Vanessa Valk spricht bisweilen. "Ich be­ginne mich aufzulösen." Doch das sieht man sowieso. Figurentheater spielen heißt vor allem: Bilder zeigen. Die Musik, aus dem Off und live von Stefan Charisius auf der afrikanischen Glasharfe gespielt, schafft es allerdings, das Figurentheater mit raffinierten Klängen zu verdichten. Der Exlover ist zum einen als lebensgroßer Puppenkopf mit ske­lettösen Fingern präsent und wird per Hand von der Geliebten geführt.
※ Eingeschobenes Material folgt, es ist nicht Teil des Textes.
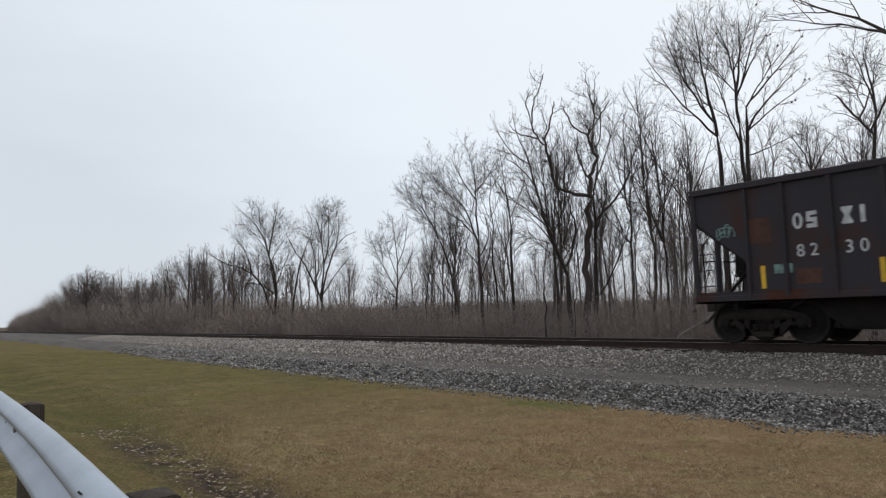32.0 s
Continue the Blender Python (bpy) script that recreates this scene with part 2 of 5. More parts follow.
def ground_material():
    """Grass by patches, tan to green, with bare soil in the ditch and gravel dust round the track."""
    m = bpy.data.materials.new("dormant_lawn")
    m.use_nodes = True
    n, l = m.node_tree.nodes, m.node_tree.links
    b = n["Principled BSDF"]
    b.inputs["Roughness"].default_value = 0.95
    b.inputs["Specular IOR Level"].default_value = 0.05
    co = n.new("ShaderNodeTexCoord")

    def noise_of(scale, detail, lo, hi, stretch=(1, 1, 1)):
        mp, t, r = n.new("ShaderNodeMapping"), n.new("ShaderNodeTexNoise"), n.new("ShaderNodeMapRange")
        mp.inputs["Scale"].default_value = stretch
        t.inputs["Scale"].default_value, t.inputs["Detail"].default_value = scale, detail
        r.inputs[1].default_value, r.inputs[2].default_value = lo, hi
        l.new(co.outputs["Object"], mp.inputs["Vector"])
        l.new(mp.outputs["Vector"], t.inputs["Vector"])
        l.new(t.outputs["Fac"], r.inputs[0])
        return r.outputs[0]

    def mix(fac, a, c):
        x = n.new("ShaderNodeMixRGB")
        for i, v in ((0, fac), (1, a), (2, c)):
            if isinstance(v, tuple):
                x.inputs[i].default_value = (*v, 1)
            elif isinstance(v, float):
                x.inputs[i].default_value = v
            else:
                l.new(v, x.inputs[i])
        return x.outputs["Color"]

    def band(axis, a, c):
        r = n.new("ShaderNodeMapRange")
        r.inputs[1].default_value, r.inputs[2].default_value = a, c
        l.new(sep.outputs[axis], r.inputs[0])
        return r.outputs[0]

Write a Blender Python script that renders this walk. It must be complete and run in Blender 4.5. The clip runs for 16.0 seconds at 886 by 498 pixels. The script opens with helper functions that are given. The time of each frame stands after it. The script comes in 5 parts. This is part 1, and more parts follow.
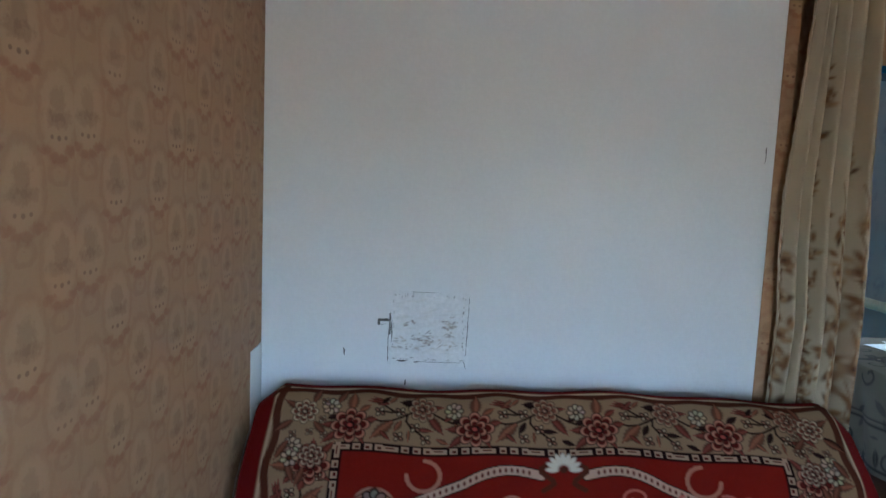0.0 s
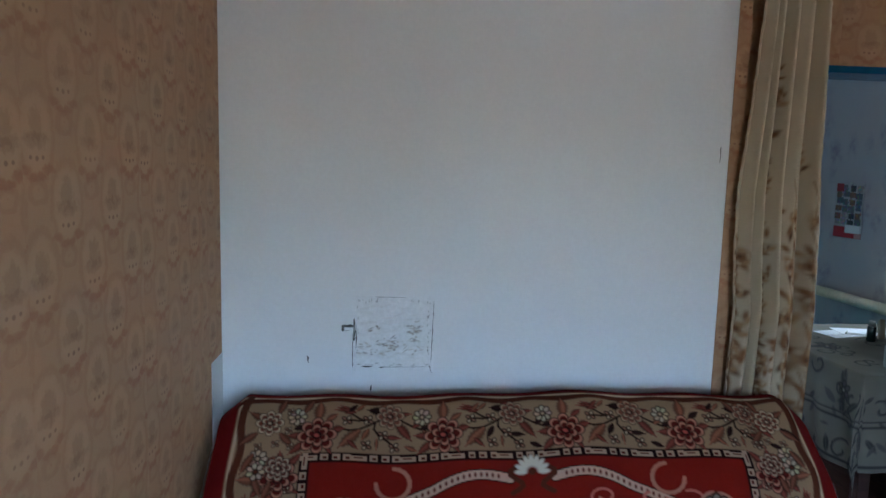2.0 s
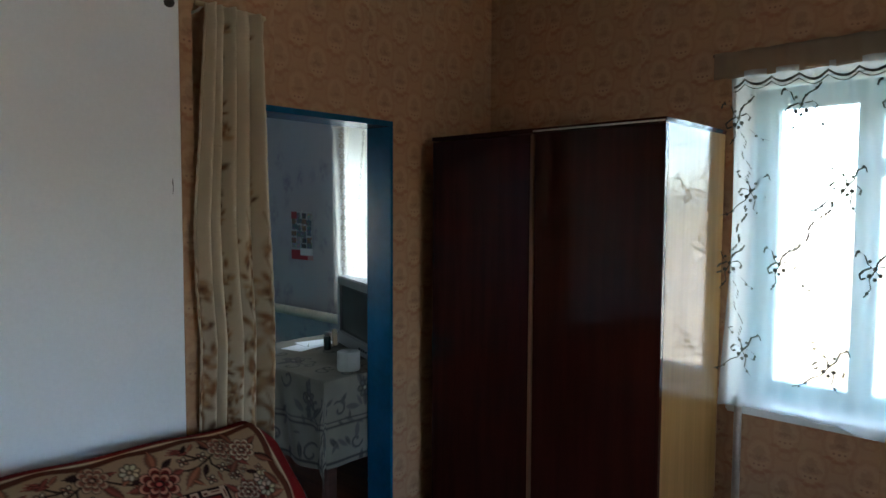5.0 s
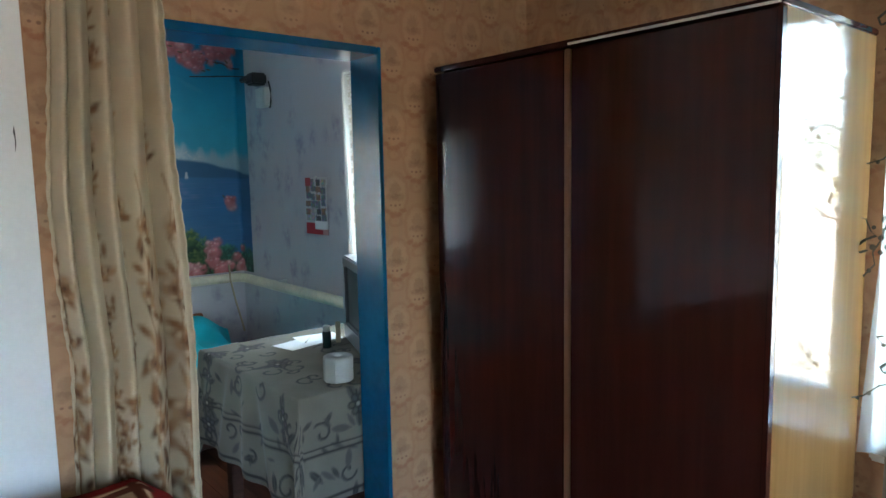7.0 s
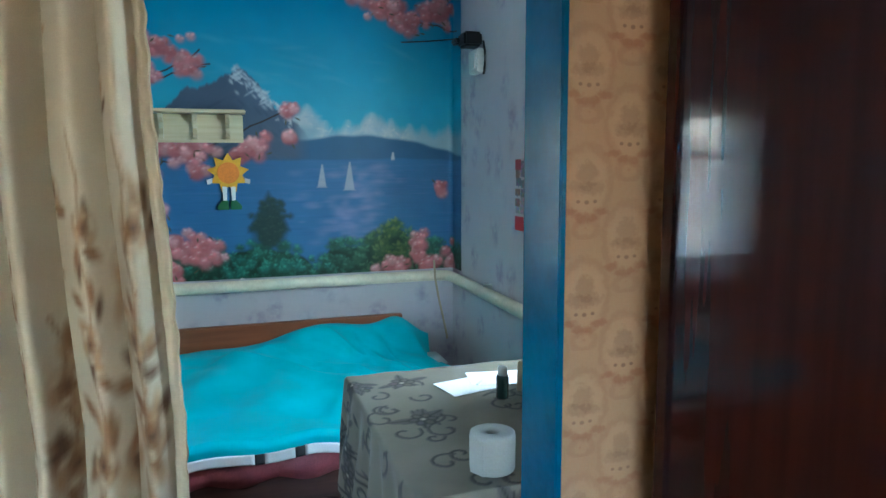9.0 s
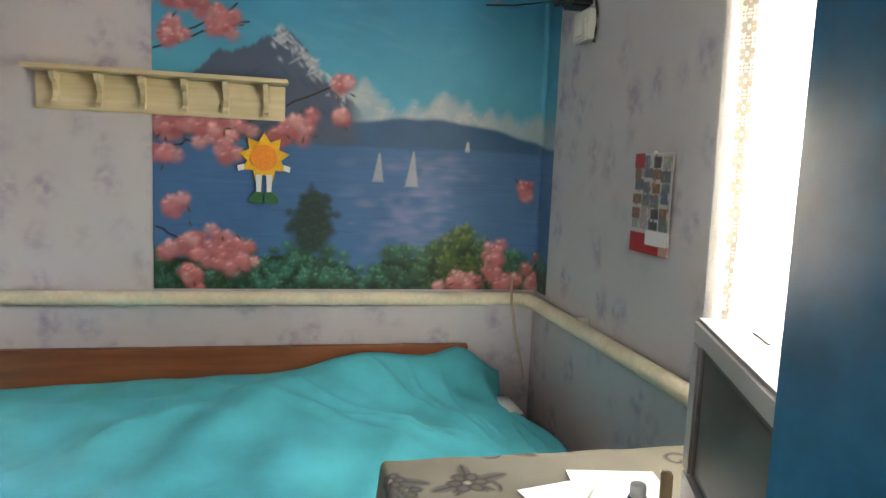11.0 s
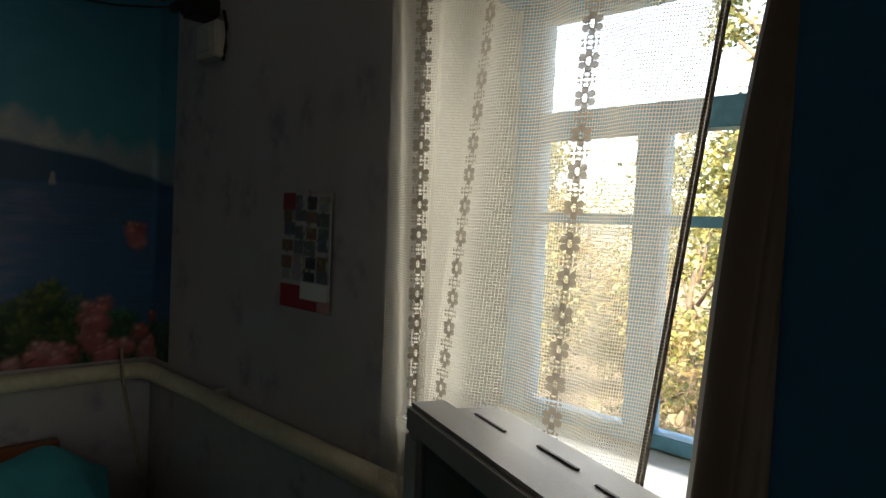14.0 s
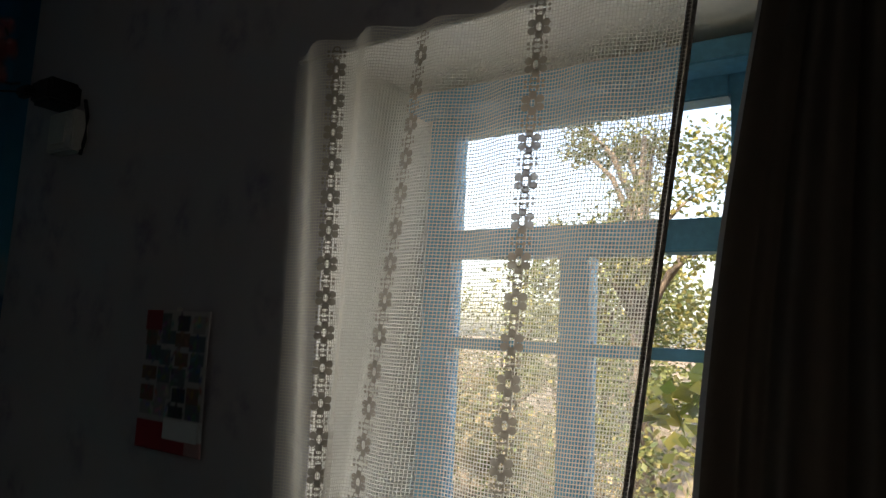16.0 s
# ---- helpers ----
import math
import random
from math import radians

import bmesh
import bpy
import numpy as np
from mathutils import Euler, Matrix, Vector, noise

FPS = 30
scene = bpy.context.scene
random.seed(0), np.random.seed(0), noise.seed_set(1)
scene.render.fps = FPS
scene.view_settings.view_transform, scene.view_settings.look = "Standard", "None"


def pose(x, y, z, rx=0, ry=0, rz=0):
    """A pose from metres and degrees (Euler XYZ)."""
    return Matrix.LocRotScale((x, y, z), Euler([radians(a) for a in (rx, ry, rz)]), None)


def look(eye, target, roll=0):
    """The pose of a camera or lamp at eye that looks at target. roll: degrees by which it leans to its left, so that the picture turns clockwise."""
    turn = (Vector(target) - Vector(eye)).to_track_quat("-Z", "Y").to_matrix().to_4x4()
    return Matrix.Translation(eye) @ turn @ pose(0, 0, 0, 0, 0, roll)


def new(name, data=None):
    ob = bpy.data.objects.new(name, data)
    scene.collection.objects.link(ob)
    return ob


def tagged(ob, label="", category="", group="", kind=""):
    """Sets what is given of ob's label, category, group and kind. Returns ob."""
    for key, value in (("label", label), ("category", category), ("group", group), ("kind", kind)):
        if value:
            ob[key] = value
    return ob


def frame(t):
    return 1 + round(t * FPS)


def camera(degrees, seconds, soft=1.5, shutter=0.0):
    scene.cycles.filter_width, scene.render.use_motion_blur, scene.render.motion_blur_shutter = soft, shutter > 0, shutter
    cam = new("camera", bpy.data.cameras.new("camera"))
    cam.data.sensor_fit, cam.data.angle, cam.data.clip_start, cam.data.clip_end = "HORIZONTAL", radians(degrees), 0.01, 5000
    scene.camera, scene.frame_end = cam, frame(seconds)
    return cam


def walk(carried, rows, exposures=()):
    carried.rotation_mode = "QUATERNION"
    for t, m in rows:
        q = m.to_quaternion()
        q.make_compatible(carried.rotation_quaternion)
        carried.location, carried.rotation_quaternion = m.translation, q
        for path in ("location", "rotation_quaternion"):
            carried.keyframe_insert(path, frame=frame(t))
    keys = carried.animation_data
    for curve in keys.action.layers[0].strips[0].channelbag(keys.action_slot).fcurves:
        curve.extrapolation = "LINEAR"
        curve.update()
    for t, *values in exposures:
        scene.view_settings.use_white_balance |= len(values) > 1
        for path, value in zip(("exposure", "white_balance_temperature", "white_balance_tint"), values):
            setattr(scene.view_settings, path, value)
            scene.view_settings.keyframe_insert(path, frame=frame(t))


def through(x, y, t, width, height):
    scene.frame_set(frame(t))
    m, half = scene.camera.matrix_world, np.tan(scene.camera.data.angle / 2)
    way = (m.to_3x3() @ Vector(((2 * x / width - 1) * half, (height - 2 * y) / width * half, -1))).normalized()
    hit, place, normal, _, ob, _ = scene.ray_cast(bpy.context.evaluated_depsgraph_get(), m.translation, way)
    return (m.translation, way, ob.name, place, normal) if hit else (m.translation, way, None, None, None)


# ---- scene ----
cam = camera(67.3, 16.0)
PATH = [
    (0, (0.238, 0.112, 1.527), (0.271, 2.1, 1.313), 2.4),
    (0.5, (0.232, 0.115, 1.539), (0.276, 2.1, 1.302), 1.7),
    (1, (0.231, 0.121, 1.532), (0.294, 2.105, 1.283), 1.6),
    (1.5, (0.252, 0.12, 1.535), (0.334, 2.102, 1.28), 1.6),
    (2, (0.214, 0.132, 1.572), (0.378, 2.111, 1.333), 1.5),
    (2.5, (0.201, 0.12, 1.581), (0.519, 2.087, 1.404), 1.1),
    (3, (0.214, 0.104, 1.57), (0.69, 2.037, 1.382), 1.3),
    (3.5, (0.276, 0.121, 1.583), (0.926, 2.007, 1.445), 0.7),
    (4, (0.333, 0.13, 1.575), (1.223, 1.918, 1.466), 1.1),
    (4.5, (0.314, 0.16, 1.592), (1.528, 1.748, 1.524), -1.1),
    (5, (0.322, 0.183, 1.582), (1.79, 1.537, 1.457), 0.3),
    (5.2, (0.349, 0.201, 1.582), (1.883, 1.476, 1.433), 0.4),
    (7.3, (1.3, 0.631, 1.53), (2.482, 2.231, 1.322), -0.6),
    (7.5, (1.41, 0.653, 1.522), (2.489, 2.327, 1.336), 0.4),
    (8, (1.641, 0.808, 1.53), (2.453, 2.62, 1.289), 0.1),
    (8.5, (1.765, 1.068, 1.529), (2.475, 2.93, 1.355), 0.4),
    (9, (1.85, 1.306, 1.517), (2.453, 3.196, 1.268), -0.3),
    (9.2, (1.886, 1.376, 1.521), (2.372, 3.301, 1.28), -0.4),
    (11.3, (2.044, 2.217, 1.439), (2.469, 4.157, 1.209), 2.6),
    (11.5, (2.061, 2.257, 1.434), (2.509, 4.193, 1.21), 2.9),
    (12, (2.081, 2.371, 1.438), (2.699, 4.26, 1.209), 2.4),
    (12.5, (2.075, 2.46, 1.452), (3.116, 4.158, 1.271), 1.9),
    (13, (2.106, 2.527, 1.443), (3.438, 4.012, 1.304), 2.8),
    (13.5, (2.099, 2.548, 1.465), (3.51, 3.965, 1.423), 2.6),
    (14, (2.093, 2.563, 1.465), (3.509, 3.974, 1.395), 2.7),
    (14.5, (2.098, 2.623, 1.456), (3.421, 4.119, 1.357), 2.2),
    (15, (2.134, 2.706, 1.508), (3.558, 4.11, 1.5), 1.8),
    (15.5, (2.193, 2.72, 1.483), (3.757, 3.955, 1.657), 1.6),
    (16, (2.156, 2.764, 1.521), (3.811, 3.859, 1.77), 2.7),
]
EXPOSURES = [(0.0, 5.2, 5450, 5), (2.0, 5.1, 5350, 6), (3.5, 5.2, 5450, 6), (4.5, 5.15, 5500, 5), (5.0, 4.65, 5800, 5), (7.5, 6.2, 5600, 2), (9.0, 6.5, 5300, -2), (11.5, 6.75, 8300, 19), (12.0, 6.85, 8200, 17), (12.5, 6.05, 8000, 14), (13.0, 4.55, 7600, 14), (13.5, 3.2, 8200, 15), (14.0, 3.05, 8300, 14), (14.5, 4.05, 7100, 15), (15.0, 3.9, 7400, 15), (15.5, 2.7, 7800, 17), (16.0, 2.3, 7500, 16)]
walk(cam, [(t, look(eye, target, roll)) for t, eye, target, roll in PATH], EXPOSURES)

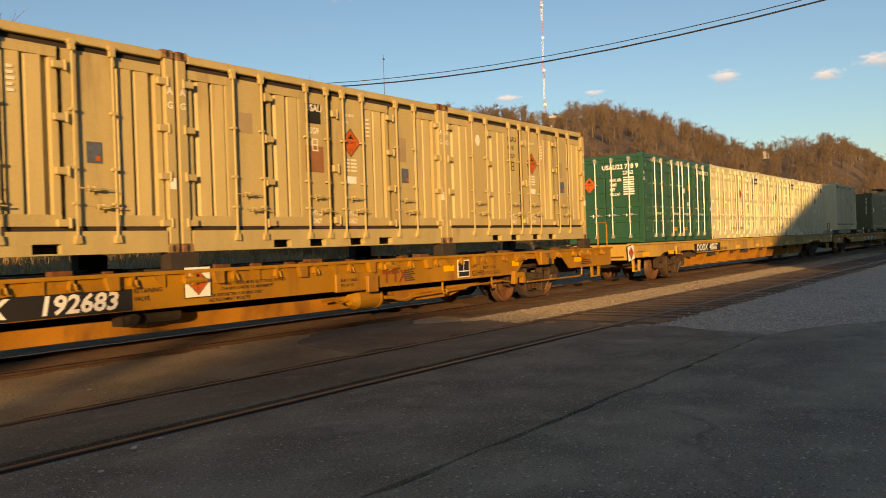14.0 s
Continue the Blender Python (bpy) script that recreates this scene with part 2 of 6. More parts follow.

Weitaus eindrucksvoller allerdings agiert der eigentlich schmerzlich entbehrte Lieb­haber als kleines Marionettenteufelchen mit einem mächtigen Penis. Und das Pimmel-männchen klettert gar aufdringlich an Vanes­sa Valks grauem, engem Kleid hinauf. Präg­nant auch die Geliebte als mit Stäben ani­miertes Püpplein, ein Wesen mit dürren Beinchen ä la Giacometti, prallen Brüsten - und einem Totenkopfunter roten Haaren. Im Leben lauert der Tod.

Nicht alles gerät verständlich. Doch durch den Kopf einer Verlassenen jagen halt auch wirre Bilder. Von erotischer Abhängigkeit wird erzählt, von unerfüllten Wünschen und Einsamkeit. Am Schluss legt Vanessa Valk zwei künstliche Beine, zwei Arme und einen Gummikopf zu einer Gestalt zusam­men, und da gelingt ein schlagendes Bild der Dekomposition, der Auflösung.